Analyser la situation depuis le Piros n'était pas une mince affaire.
— On doit aller la chercher ! ordonna Fyguie.
Slikof interrompit l'élan héroïque de Fyguie d'un simple mot.
— Non. On ne change pas les plans. Ce serait trop risqué pour la princesse. Dois-je vous rappeler qu'elles sont sous le même toit ?
Binny hocha la tête, approuvant Slikof.
— Nous devrions nous tenir prêts à intervenir, ajouta Kylburt.
— Oui, mettons en place une garde. Formons deux équipes, nous veillerions à tour de rôle.

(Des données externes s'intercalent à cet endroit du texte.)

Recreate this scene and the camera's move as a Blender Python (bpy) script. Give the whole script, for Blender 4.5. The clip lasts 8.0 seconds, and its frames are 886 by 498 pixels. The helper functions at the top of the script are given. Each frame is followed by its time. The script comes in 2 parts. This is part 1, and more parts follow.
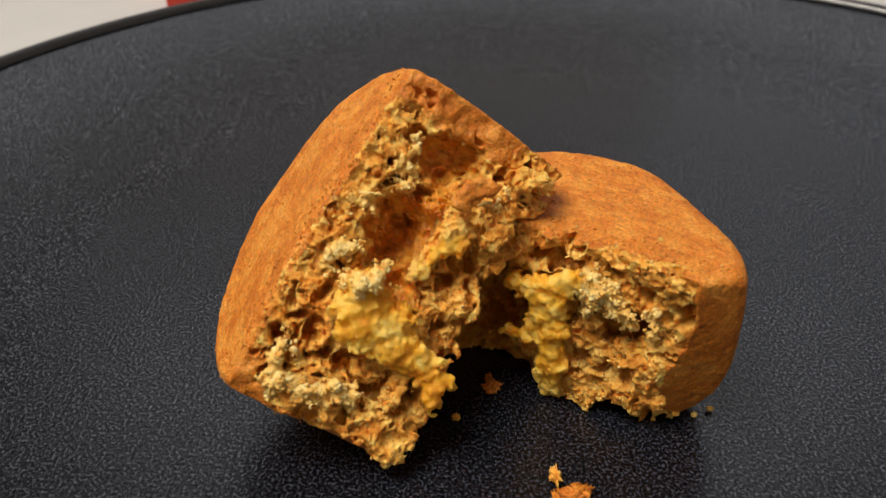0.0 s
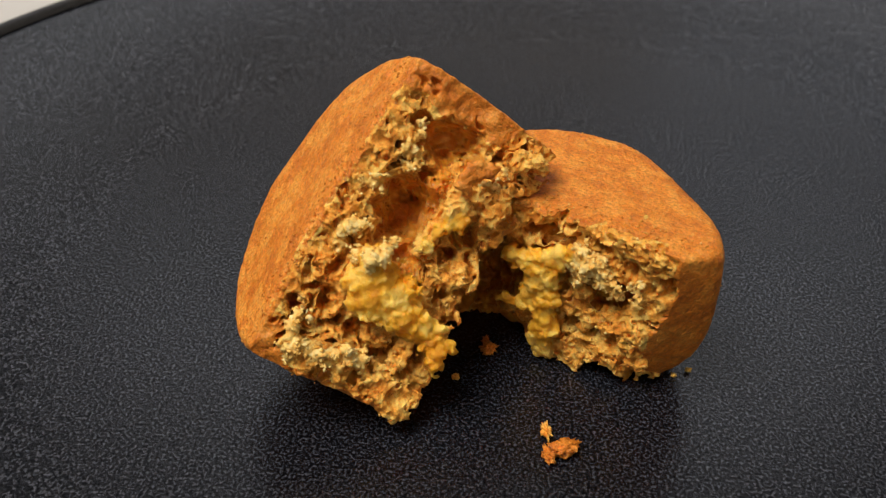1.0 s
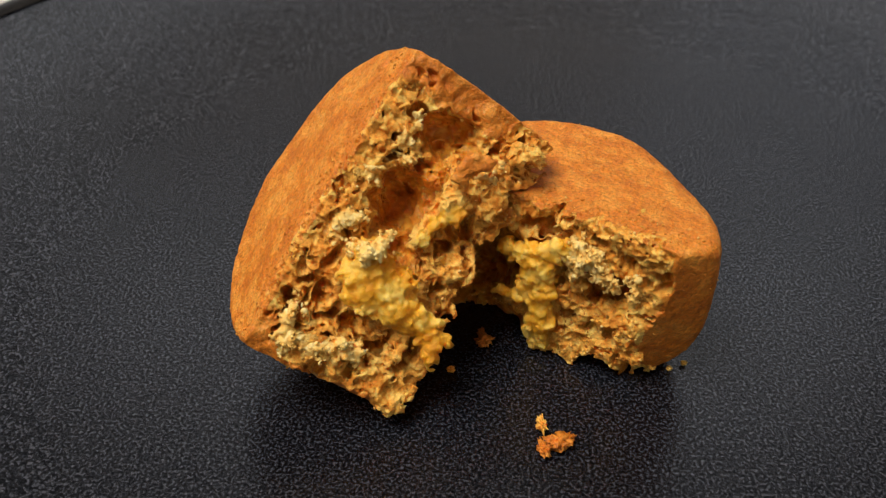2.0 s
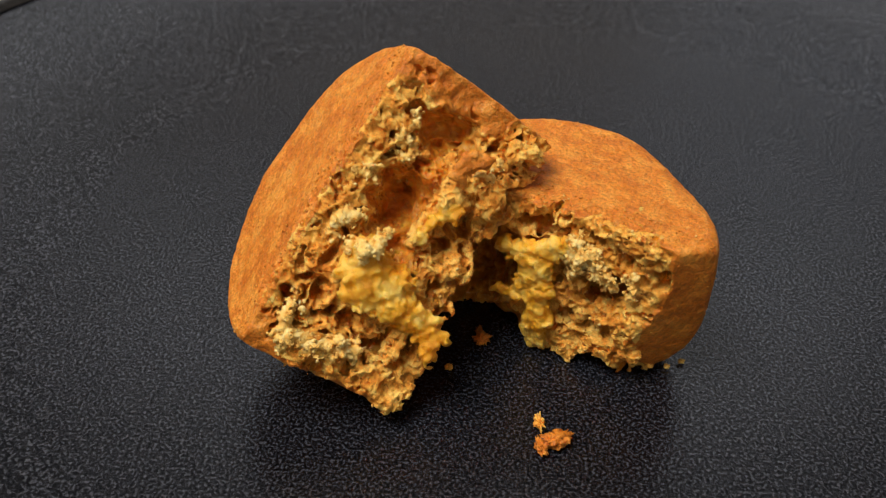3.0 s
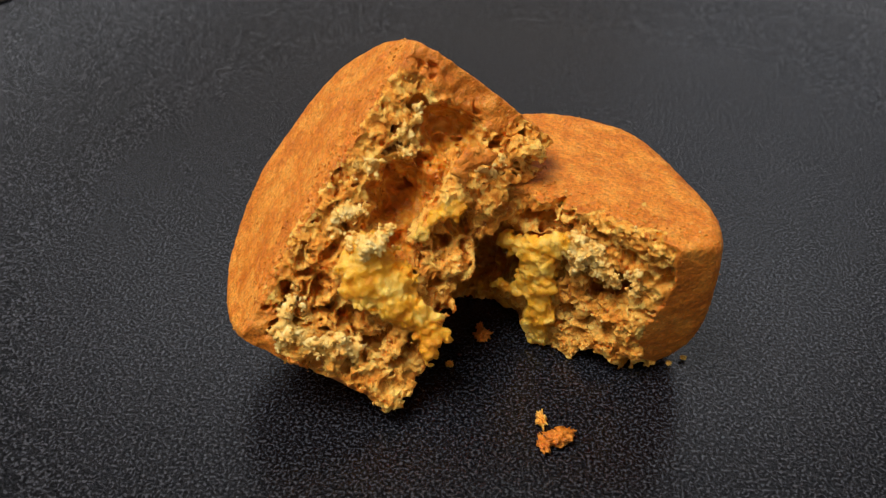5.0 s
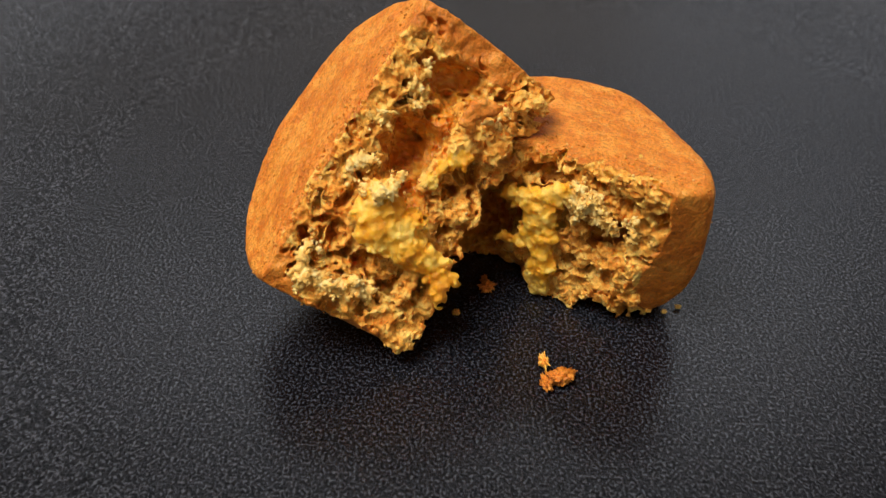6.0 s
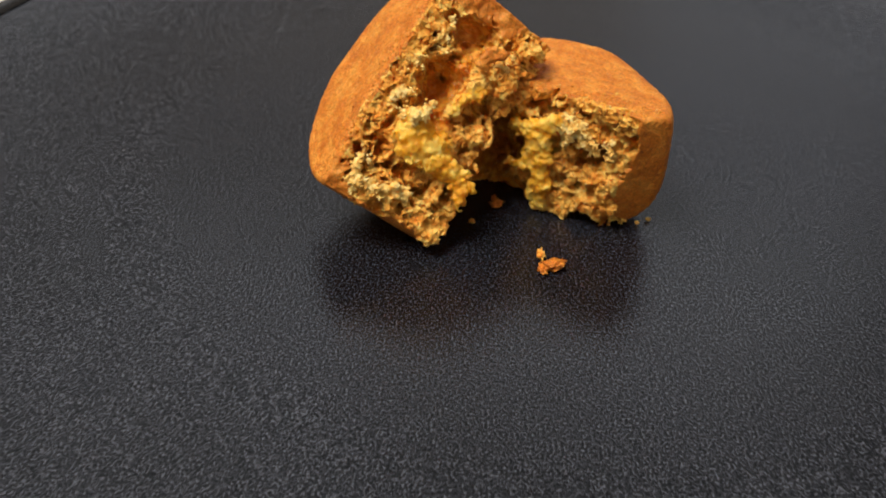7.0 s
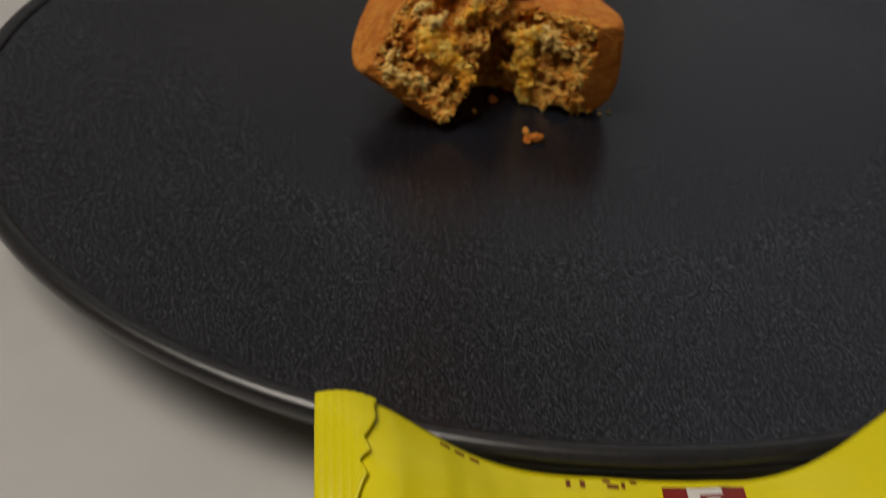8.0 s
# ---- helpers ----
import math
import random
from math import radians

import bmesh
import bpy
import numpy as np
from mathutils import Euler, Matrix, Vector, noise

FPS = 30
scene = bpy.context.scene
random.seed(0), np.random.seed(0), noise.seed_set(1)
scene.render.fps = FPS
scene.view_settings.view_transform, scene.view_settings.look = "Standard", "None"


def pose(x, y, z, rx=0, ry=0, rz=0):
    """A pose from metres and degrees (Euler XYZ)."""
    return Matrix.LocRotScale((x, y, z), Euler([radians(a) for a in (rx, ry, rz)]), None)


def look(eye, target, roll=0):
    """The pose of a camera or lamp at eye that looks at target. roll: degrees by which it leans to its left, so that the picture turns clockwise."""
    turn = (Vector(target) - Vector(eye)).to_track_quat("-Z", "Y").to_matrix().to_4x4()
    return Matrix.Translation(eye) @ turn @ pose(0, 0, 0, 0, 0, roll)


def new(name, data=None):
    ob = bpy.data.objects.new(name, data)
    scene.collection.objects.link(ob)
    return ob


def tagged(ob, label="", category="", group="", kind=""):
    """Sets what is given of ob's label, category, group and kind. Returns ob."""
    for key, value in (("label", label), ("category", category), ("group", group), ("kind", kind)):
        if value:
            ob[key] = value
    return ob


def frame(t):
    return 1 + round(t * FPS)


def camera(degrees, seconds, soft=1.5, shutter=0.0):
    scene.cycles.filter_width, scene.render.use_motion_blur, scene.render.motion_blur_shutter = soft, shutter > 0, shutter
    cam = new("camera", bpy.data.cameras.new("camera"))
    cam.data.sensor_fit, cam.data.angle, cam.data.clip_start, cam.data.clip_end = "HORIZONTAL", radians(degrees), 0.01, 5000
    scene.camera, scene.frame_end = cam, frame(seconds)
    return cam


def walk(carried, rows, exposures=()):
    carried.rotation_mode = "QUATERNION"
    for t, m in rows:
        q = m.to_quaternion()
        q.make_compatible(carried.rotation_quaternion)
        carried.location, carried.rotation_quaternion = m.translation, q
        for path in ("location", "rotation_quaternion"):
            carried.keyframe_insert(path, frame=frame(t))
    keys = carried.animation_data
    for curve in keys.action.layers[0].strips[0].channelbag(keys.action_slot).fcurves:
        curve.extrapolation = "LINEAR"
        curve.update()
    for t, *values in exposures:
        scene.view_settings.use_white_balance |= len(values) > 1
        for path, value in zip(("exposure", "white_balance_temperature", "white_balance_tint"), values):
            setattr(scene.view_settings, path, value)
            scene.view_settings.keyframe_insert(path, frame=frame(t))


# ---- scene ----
def shot(x, y, z, yaw, pitch, roll):
    """A camera pose from centimetres and degrees."""
    return pose(x / 100, y / 100, z / 100, 90 + pitch, 0, yaw) @ pose(0, 0, 0, 0, 0, roll)


# ---- camera ----
cam = camera(52.2, 8.0, soft=1.2, shutter=0.3)
cam.data.dof.use_dof, cam.data.dof.focus_distance, cam.data.dof.aperture_fstop = True, 0.119, 40.0
walk(cam, [
    (0.0, shot(-1.048, -7.234, 8.216, 1.78, -34.04, 0.02)),
    (0.2, shot(-1.091, -7.125, 8.397, 1.80, -35.89, 0.05)),
    (0.5, shot(-1.275, -7.339, 8.693, 1.35, -36.35, 0.37)),
    (1.0, shot(-1.188, -7.726, 9.071, 0.99, -37.75, 0.81)),
    (1.5, shot(-1.220, -7.593, 9.130, 0.61, -38.54, 1.20)),
    (3.0, shot(-1.203, -7.595, 9.136, 0.40, -38.99, 1.53)),
    (3.5, shot(-1.254, -7.570, 9.099, 0.00, -38.91, 1.72)),
    (4.0, shot(-1.304, -7.579, 9.113, -0.15, -39.02, 1.85)),
    (4.5, shot(-1.278, -7.470, 9.125, -0.11, -39.26, 1.82)),
    (6.0, shot(-1.508, -8.463, 8.896, -0.88, -38.92, 2.23)),
    (6.5, shot(-1.573, -10.266, 9.174, -0.55, -38.36, 2.13)),
    (7.0, shot(-1.810, -12.197, 9.718, -0.72, -37.94, 2.44)),
    (7.5, shot(-1.933, -14.920, 10.590, -0.66, -38.36, 2.40)),
    (7.8, shot(-2.002, -16.994, 10.738, -0.50, -37.73, 2.60)),
    (8.0, shot(-1.877, -18.236, 10.335, -0.43, -36.82, 2.58)),
], exposures=[(0.0, 0.0), (4.5, 0.0), (6.0, 0.22), (7.4, 0.06), (8.0, -1.02)])

# ---- light ----
world = bpy.data.worlds.new("world")
scene.world = world
world.use_nodes = True
world.node_tree.nodes["Background"].inputs[0].default_value = (0.75, 0.85, 1.0, 1)
world.node_tree.nodes["Background"].inputs[1].default_value = 0.4


def area(name, eye, target, size, size_y, watts, colour):
    data = bpy.data.lights.new(name, "AREA")
    data.shape, data.size, data.size_y, data.energy, data.color = "RECTANGLE", size, size_y, watts, colour
    lamp = new(name, data)
    lamp.matrix_world = look(eye, target)
    return lamp


area("ceiling_lamp", (-0.58, -0.25, 1.42), (0, 0, 0), 0.75, 0.75, 29, (1.0, 0.915, 0.81))
area("ceiling_panel", (0.05, 1.70, 1.62), (0.05, 1.45, 0), 2.3, 0.5, 4.2, (0.93, 0.95, 1.0))
area("window_light", (0.75, 1.70, 0.75), (0.1, 0, 0), 0.7, 0.9, 0.4, (0.62, 0.78, 1.0))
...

— D'accord. Milo et moi partirons d'ici une heure pour Zoldello, ne nous comptez pas dans vos équipes.
De Xylis acquiesça, prêt à mettre son plan en œuvre.
— Madame Ristoc, si vous le voulez bien, j'aimerais que vous vous chargiez de réceptionner ce que les Guidants nous fourniront. Cela nous permettrait de nous concentrer sur la protection de la princesse et du reste de notre équipe.
— Comptez sur moi, répondit Tamy avec assurance.
Il la remercia d'un mouvement du menton.
— Dozik, Kylburt, Fyguie et Sylice, vous formerez la première équipe. Binny, Katany, Crylon et moi formerons la deuxième.
— Très bien, accepta Dozik, enthousiaste. Nous prendrons la relève dans combien de temps ?
— Dans trois heures, répondit De Xylis en consultant sa montre.
Chacun régla son visiocommunicateur selon les instructions du maître Espion.
— Au moindre mouvement suspect, à la moindre incartade, on se rejoint tous ici, précisa-t-il.